Already baptized, Mrs. Slater was confirmed and received the Eucharist for the first time at a Mass celebrated by Father Patrick Fixsen at St. Joseph’s Church in Pekin. Surrounding her were members of her extended family and her church family at St. Monica’s Parish in East Peoria, including Deacon Charles Robbins.
“I really wanted to join so badly. I’m so glad I got to,” Mrs. Slater told The Catholic Post. “I can go to church now and feel like I belong.”
SHE WANTED that feeling for a long time, but didn’t discuss it with her daughter, Eileen Bieneman of East Peoria, until just before Lent this year.
“She’s buying a crypt at Resurrection and she was talking to me about that,” said Mrs. Bieneman, an active member of St. Monica’s Parish. “She was thinking about being buried from Canton, and she said she was going to be buried from church.

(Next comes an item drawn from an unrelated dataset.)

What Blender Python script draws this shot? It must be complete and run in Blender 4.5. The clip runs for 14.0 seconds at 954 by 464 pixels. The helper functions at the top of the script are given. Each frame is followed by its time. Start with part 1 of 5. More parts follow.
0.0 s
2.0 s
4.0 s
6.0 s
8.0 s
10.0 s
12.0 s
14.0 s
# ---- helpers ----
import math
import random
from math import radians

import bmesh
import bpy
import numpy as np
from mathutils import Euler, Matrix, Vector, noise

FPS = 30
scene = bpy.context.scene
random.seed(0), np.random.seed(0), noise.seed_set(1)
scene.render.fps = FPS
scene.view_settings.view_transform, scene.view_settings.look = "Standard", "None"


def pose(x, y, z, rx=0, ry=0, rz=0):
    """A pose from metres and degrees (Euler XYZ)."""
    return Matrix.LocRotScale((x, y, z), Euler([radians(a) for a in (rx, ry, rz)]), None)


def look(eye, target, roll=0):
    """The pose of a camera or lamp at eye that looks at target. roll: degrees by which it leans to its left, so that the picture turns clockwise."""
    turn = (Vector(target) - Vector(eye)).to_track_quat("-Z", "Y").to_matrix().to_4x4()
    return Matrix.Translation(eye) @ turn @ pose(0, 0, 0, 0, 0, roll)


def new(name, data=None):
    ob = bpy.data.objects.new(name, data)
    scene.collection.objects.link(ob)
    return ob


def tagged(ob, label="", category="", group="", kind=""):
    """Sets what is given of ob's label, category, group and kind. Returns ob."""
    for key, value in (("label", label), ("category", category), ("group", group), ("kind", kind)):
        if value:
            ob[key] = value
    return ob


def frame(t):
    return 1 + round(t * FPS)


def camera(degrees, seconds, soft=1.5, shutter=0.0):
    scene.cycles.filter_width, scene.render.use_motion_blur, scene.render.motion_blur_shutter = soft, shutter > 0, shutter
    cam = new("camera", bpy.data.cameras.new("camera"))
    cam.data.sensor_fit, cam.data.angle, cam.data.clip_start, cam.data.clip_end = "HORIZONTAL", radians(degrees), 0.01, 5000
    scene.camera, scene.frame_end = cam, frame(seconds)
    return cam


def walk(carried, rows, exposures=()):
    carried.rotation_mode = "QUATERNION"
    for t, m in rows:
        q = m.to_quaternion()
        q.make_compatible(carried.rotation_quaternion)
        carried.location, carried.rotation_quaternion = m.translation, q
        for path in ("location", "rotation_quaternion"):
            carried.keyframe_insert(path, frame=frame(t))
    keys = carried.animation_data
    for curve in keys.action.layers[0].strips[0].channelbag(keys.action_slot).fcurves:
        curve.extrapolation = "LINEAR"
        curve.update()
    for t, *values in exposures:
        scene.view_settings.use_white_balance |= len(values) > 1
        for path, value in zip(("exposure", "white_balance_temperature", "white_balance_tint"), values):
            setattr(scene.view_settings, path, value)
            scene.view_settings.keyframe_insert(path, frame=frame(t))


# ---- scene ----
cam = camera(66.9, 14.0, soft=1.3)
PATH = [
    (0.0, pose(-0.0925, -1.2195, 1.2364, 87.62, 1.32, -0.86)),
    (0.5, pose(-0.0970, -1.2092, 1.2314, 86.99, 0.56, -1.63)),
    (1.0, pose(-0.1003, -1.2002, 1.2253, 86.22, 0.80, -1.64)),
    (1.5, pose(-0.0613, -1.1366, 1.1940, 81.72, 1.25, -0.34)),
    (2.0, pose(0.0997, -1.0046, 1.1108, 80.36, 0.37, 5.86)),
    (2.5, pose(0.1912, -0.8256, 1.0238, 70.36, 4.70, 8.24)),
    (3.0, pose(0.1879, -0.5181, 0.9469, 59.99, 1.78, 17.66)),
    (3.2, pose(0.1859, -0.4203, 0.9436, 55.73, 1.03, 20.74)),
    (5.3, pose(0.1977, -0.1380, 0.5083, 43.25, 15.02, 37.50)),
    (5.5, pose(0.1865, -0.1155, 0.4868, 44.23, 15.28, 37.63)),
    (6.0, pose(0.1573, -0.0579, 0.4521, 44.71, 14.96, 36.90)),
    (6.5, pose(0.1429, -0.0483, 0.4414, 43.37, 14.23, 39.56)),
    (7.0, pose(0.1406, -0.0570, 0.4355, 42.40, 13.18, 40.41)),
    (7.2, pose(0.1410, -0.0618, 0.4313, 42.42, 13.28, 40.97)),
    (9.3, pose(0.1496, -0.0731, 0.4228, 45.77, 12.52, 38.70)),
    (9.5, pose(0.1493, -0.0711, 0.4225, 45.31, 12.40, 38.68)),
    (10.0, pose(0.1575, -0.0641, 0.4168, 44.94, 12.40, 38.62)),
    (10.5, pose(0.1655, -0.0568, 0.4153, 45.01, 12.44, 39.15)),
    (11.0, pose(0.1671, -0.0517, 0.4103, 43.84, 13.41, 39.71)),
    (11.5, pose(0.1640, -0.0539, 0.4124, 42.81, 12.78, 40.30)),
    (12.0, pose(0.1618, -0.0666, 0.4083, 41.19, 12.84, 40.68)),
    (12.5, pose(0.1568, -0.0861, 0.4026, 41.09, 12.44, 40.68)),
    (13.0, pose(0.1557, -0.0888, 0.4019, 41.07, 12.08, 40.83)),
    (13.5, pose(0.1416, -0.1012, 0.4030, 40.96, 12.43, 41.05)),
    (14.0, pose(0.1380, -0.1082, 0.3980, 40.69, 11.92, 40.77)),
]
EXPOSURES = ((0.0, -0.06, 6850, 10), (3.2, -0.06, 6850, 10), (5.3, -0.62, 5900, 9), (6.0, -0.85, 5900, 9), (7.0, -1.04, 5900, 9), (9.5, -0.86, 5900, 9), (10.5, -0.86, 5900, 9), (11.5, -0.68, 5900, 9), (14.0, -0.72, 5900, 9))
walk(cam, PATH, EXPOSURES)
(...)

“I said, ‘That’s not possible. You’re not Catholic.’ And she said, ‘Well, I’m going to be.’ That’s how I found out,” Mrs. Bieneman said as she shared a laugh with her mother.
For pastoral considerations, Bishop Daniel R. Jenky, CSC, granted permission for Mrs. Slater to receive individual instruction rather than go through the RCIA process. Father Timothy Nolan, pastor of St. Joseph’s Parish in Pekin and vicar of the Pekin vicariate, recommended that she work with Father Fixsen.
“SHE CERTAINLY was ready. She was really excited,” said Father Fixsen, parochial vicar at St. Joseph’s.
“Her daughter, Eileen, was very good in working with her and helping her to understand what we believe. She had already set a lot of things up,” he said.
Father Fixsen told The Post he spent enough time with Mrs. Slater to go through the sacraments and to make sure she knew what it meant to be Catholic.
“His second visit, he brought her a three-page typewritten examination of conscience,” Mrs. Bieneman recalled. “She said to me, ‘I didn’t know you could sin in so many ways!'”
The mother of seven, Mrs. Slater lived in Canton and also served as a nurse’s aide there. She loved the work, but arthritis eventually forced her to give it up and move to Peoria.
While some might complain, she said it’s just one more reason to rely on the Lord.
“I couldn’t live or walk without God. I couldn’t get out of bed without him,” Mrs. Slater said. “I pray before I get out of bed that God will keep my legs and feet moving.”